(SHORT EXERCISE) Retype all of the listing exactly, passing over any picture you find.

----

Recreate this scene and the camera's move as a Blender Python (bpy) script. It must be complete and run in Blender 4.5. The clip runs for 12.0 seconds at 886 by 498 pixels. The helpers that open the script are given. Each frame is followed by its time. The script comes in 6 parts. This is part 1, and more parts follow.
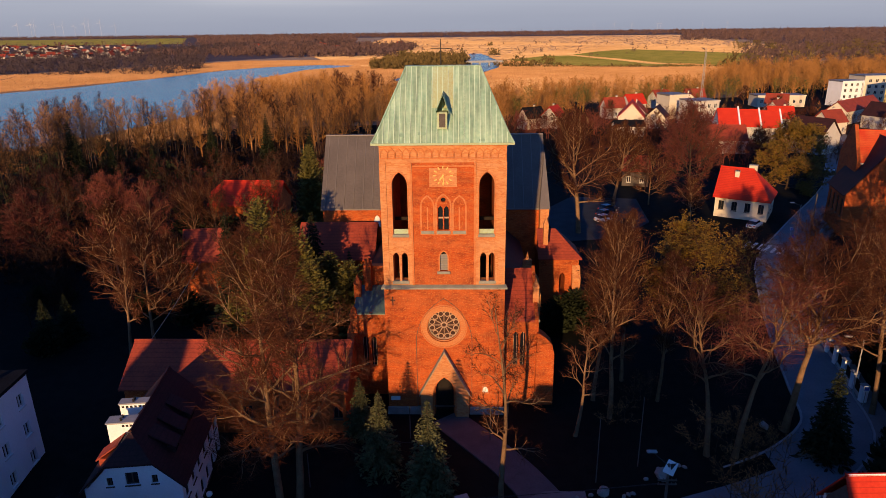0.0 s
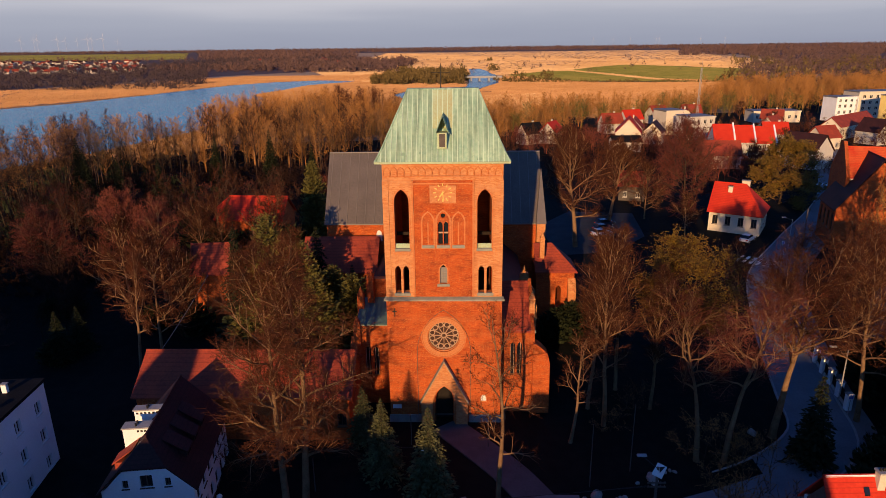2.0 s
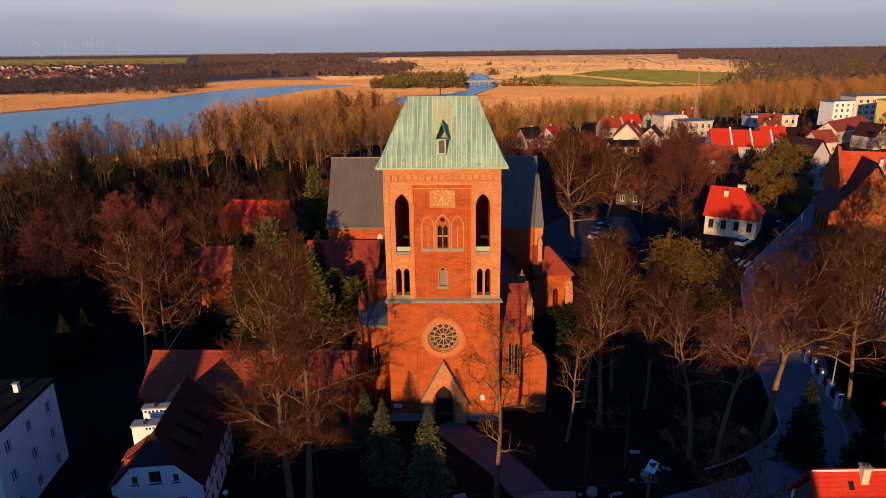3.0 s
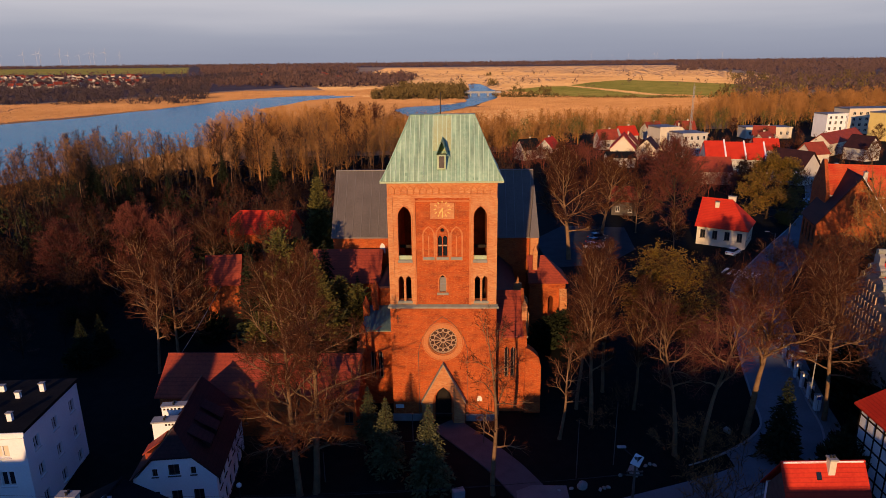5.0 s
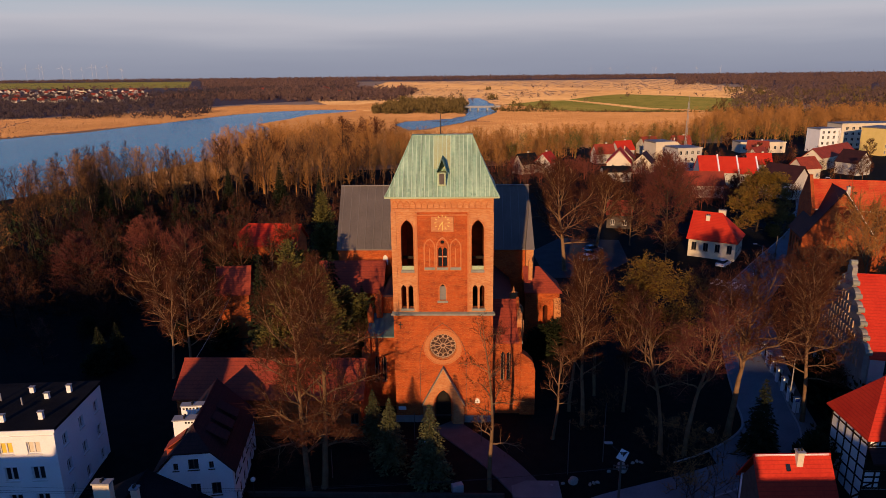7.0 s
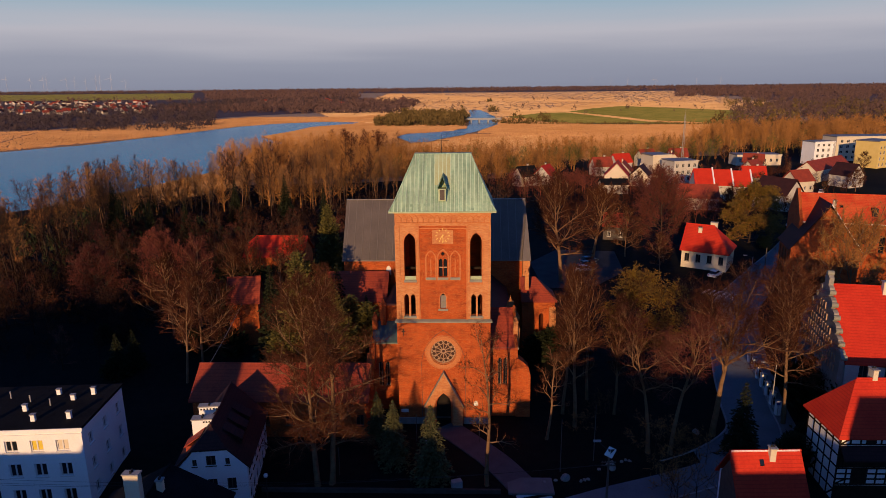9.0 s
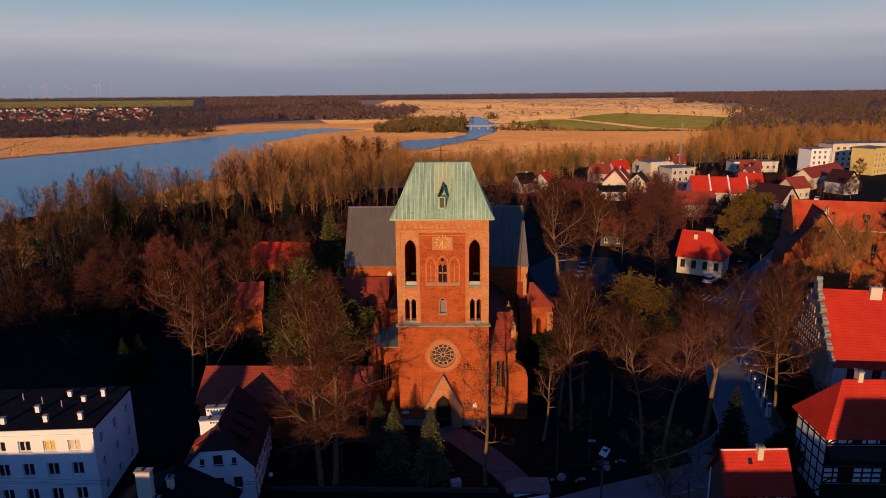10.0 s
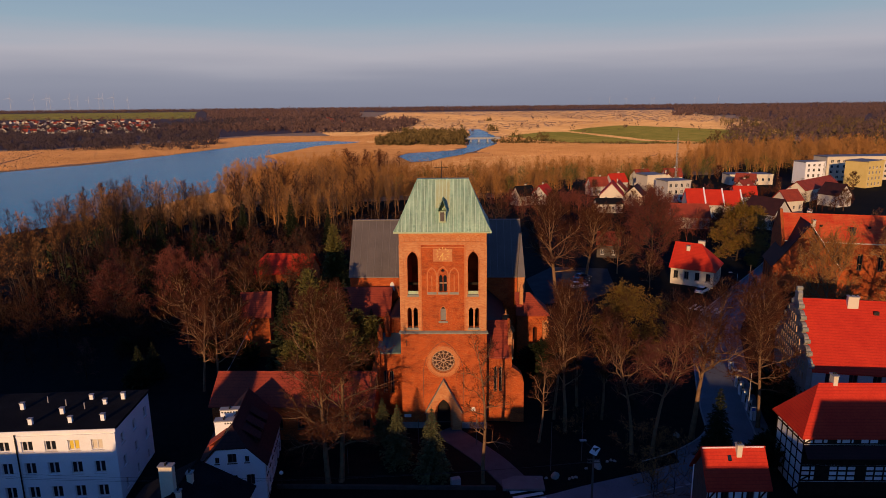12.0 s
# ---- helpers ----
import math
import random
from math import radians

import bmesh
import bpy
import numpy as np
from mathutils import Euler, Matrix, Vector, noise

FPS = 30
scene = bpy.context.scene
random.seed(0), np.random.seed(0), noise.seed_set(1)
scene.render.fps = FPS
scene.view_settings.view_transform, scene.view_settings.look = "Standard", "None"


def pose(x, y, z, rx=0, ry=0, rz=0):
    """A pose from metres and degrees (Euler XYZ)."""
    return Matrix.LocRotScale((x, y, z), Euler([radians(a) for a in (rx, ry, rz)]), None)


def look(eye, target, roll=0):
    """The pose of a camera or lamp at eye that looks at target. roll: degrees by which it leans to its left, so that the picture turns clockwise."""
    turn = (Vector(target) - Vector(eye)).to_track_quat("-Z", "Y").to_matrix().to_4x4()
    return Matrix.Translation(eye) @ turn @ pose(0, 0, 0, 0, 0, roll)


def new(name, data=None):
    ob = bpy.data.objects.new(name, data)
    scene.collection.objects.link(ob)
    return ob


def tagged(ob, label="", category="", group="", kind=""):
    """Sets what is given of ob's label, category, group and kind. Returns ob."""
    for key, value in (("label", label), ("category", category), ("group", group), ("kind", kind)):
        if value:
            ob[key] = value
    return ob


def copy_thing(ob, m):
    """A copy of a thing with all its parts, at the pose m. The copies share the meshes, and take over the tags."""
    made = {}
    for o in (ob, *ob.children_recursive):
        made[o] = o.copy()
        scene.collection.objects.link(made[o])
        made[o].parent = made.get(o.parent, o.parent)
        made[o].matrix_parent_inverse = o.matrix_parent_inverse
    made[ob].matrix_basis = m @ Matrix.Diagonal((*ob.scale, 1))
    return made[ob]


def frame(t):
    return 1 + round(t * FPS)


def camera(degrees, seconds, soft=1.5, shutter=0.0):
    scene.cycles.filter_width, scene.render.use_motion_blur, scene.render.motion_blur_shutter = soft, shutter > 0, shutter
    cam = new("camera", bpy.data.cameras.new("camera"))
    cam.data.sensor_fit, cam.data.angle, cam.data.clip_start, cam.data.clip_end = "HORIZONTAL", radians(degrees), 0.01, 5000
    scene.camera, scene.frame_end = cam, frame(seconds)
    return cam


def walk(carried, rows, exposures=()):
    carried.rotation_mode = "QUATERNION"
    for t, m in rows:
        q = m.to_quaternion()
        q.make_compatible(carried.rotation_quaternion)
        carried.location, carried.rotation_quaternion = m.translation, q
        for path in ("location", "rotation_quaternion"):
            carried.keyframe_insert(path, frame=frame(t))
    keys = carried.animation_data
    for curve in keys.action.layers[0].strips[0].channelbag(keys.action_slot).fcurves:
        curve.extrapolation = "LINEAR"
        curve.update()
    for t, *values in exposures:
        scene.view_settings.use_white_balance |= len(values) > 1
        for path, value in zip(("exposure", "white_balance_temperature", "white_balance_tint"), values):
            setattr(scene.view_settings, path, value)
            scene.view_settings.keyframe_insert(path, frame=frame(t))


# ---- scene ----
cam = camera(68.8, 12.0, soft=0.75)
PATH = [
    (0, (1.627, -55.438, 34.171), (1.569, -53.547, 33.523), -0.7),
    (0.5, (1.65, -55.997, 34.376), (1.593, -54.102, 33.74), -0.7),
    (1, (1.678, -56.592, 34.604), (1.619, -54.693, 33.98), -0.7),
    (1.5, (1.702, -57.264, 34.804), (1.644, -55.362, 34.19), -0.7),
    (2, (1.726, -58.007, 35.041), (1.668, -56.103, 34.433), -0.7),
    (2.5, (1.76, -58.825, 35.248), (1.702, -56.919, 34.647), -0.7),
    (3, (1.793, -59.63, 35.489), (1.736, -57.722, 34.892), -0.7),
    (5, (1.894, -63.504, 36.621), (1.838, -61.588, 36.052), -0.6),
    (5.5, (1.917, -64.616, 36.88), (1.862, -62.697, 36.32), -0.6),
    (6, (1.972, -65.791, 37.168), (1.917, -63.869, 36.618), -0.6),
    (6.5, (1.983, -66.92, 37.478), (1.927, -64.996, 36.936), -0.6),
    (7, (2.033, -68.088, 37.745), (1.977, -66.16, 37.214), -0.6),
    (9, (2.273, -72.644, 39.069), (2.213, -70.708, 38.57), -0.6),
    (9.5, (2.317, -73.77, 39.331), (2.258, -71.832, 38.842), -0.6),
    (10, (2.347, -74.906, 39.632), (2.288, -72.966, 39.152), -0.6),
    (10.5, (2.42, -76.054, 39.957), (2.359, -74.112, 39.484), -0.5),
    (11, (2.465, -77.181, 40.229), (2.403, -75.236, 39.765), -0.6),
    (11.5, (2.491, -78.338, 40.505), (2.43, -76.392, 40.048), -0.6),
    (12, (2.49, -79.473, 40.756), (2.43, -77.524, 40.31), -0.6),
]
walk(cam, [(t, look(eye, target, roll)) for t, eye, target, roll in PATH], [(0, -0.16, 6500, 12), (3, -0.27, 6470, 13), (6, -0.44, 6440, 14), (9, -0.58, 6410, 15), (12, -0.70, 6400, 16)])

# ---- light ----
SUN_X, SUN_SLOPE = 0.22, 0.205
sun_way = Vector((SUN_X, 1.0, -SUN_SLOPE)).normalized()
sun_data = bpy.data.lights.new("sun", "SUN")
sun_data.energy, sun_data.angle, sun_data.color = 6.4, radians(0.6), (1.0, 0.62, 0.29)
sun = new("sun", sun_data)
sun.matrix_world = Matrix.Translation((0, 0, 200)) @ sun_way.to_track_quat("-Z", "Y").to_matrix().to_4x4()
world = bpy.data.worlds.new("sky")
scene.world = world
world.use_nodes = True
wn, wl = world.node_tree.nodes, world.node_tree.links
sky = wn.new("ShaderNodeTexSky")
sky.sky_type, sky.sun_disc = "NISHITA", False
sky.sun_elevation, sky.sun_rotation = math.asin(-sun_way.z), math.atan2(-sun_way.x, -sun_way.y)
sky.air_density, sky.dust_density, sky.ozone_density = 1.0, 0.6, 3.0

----

(OUTPUT OF THE EXERCISE)
Recreate this scene and the camera's move as a Blender Python (bpy) script. It must be complete and run in Blender 4.5. The clip runs for 12.0 seconds at 886 by 498 pixels. The helpers that open the script are given. Each frame is followed by its time. The script comes in 6 parts. This is part 1, and more parts follow.
0.0 s
2.0 s
3.0 s
5.0 s
7.0 s
9.0 s
10.0 s
12.0 s
# ---- helpers ----
import math
import random
from math import radians

import bmesh
import bpy
import numpy as np
from mathutils import Euler, Matrix, Vector, noise

FPS = 30
scene = bpy.context.scene
random.seed(0), np.random.seed(0), noise.seed_set(1)
scene.render.fps = FPS
scene.view_settings.view_transform, scene.view_settings.look = "Standard", "None"


def pose(x, y, z, rx=0, ry=0, rz=0):
    """A pose from metres and degrees (Euler XYZ)."""
    return Matrix.LocRotScale((x, y, z), Euler([radians(a) for a in (rx, ry, rz)]), None)


def look(eye, target, roll=0):
    """The pose of a camera or lamp at eye that looks at target. roll: degrees by which it leans to its left, so that the picture turns clockwise."""
    turn = (Vector(target) - Vector(eye)).to_track_quat("-Z", "Y").to_matrix().to_4x4()
    return Matrix.Translation(eye) @ turn @ pose(0, 0, 0, 0, 0, roll)


def new(name, data=None):
    ob = bpy.data.objects.new(name, data)
    scene.collection.objects.link(ob)
    return ob


def tagged(ob, label="", category="", group="", kind=""):
    """Sets what is given of ob's label, category, group and kind. Returns ob."""
    for key, value in (("label", label), ("category", category), ("group", group), ("kind", kind)):
        if value:
            ob[key] = value
    return ob


def copy_thing(ob, m):
    """A copy of a thing with all its parts, at the pose m. The copies share the meshes, and take over the tags."""
    made = {}
    for o in (ob, *ob.children_recursive):
        made[o] = o.copy()
        scene.collection.objects.link(made[o])
        made[o].parent = made.get(o.parent, o.parent)
        made[o].matrix_parent_inverse = o.matrix_parent_inverse
    made[ob].matrix_basis = m @ Matrix.Diagonal((*ob.scale, 1))
    return made[ob]


def frame(t):
    return 1 + round(t * FPS)


def camera(degrees, seconds, soft=1.5, shutter=0.0):
    scene.cycles.filter_width, scene.render.use_motion_blur, scene.render.motion_blur_shutter = soft, shutter > 0, shutter
    cam = new("camera", bpy.data.cameras.new("camera"))
    cam.data.sensor_fit, cam.data.angle, cam.data.clip_start, cam.data.clip_end = "HORIZONTAL", radians(degrees), 0.01, 5000
    scene.camera, scene.frame_end = cam, frame(seconds)
    return cam


def walk(carried, rows, exposures=()):
    carried.rotation_mode = "QUATERNION"
    for t, m in rows:
        q = m.to_quaternion()
        q.make_compatible(carried.rotation_quaternion)
        carried.location, carried.rotation_quaternion = m.translation, q
        for path in ("location", "rotation_quaternion"):
            carried.keyframe_insert(path, frame=frame(t))
    keys = carried.animation_data
    for curve in keys.action.layers[0].strips[0].channelbag(keys.action_slot).fcurves:
        curve.extrapolation = "LINEAR"
        curve.update()
    for t, *values in exposures:
        scene.view_settings.use_white_balance |= len(values) > 1
        for path, value in zip(("exposure", "white_balance_temperature", "white_balance_tint"), values):
            setattr(scene.view_settings, path, value)
            scene.view_settings.keyframe_insert(path, frame=frame(t))


# ---- scene ----
cam = camera(68.8, 12.0, soft=0.75)
PATH = [
    (0, (1.627, -55.438, 34.171), (1.569, -53.547, 33.523), -0.7),
    (0.5, (1.65, -55.997, 34.376), (1.593, -54.102, 33.74), -0.7),
    (1, (1.678, -56.592, 34.604), (1.619, -54.693, 33.98), -0.7),
    (1.5, (1.702, -57.264, 34.804), (1.644, -55.362, 34.19), -0.7),
    (2, (1.726, -58.007, 35.041), (1.668, -56.103, 34.433), -0.7),
    (2.5, (1.76, -58.825, 35.248), (1.702, -56.919, 34.647), -0.7),
    (3, (1.793, -59.63, 35.489), (1.736, -57.722, 34.892), -0.7),
    (5, (1.894, -63.504, 36.621), (1.838, -61.588, 36.052), -0.6),
    (5.5, (1.917, -64.616, 36.88), (1.862, -62.697, 36.32), -0.6),
    (6, (1.972, -65.791, 37.168), (1.917, -63.869, 36.618), -0.6),
    (6.5, (1.983, -66.92, 37.478), (1.927, -64.996, 36.936), -0.6),
    (7, (2.033, -68.088, 37.745), (1.977, -66.16, 37.214), -0.6),
    (9, (2.273, -72.644, 39.069), (2.213, -70.708, 38.57), -0.6),
    (9.5, (2.317, -73.77, 39.331), (2.258, -71.832, 38.842), -0.6),
    (10, (2.347, -74.906, 39.632), (2.288, -72.966, 39.152), -0.6),
    (10.5, (2.42, -76.054, 39.957), (2.359, -74.112, 39.484), -0.5),
    (11, (2.465, -77.181, 40.229), (2.403, -75.236, 39.765), -0.6),
    (11.5, (2.491, -78.338, 40.505), (2.43, -76.392, 40.048), -0.6),
    (12, (2.49, -79.473, 40.756), (2.43, -77.524, 40.31), -0.6),
]
walk(cam, [(t, look(eye, target, roll)) for t, eye, target, roll in PATH], [(0, -0.16, 6500, 12), (3, -0.27, 6470, 13), (6, -0.44, 6440, 14), (9, -0.58, 6410, 15), (12, -0.70, 6400, 16)])

# ---- light ----
SUN_X, SUN_SLOPE = 0.22, 0.205
sun_way = Vector((SUN_X, 1.0, -SUN_SLOPE)).normalized()
sun_data = bpy.data.lights.new("sun", "SUN")
sun_data.energy, sun_data.angle, sun_data.color = 6.4, radians(0.6), (1.0, 0.62, 0.29)
sun = new("sun", sun_data)
sun.matrix_world = Matrix.Translation((0, 0, 200)) @ sun_way.to_track_quat("-Z", "Y").to_matrix().to_4x4()
world = bpy.data.worlds.new("sky")
scene.world = world
world.use_nodes = True
wn, wl = world.node_tree.nodes, world.node_tree.links
sky = wn.new("ShaderNodeTexSky")
sky.sky_type, sky.sun_disc = "NISHITA", False
sky.sun_elevation, sky.sun_rotation = math.asin(-sun_way.z), math.atan2(-sun_way.x, -sun_way.y)
sky.air_density, sky.dust_density, sky.ozone_density = 1.0, 0.6, 3.0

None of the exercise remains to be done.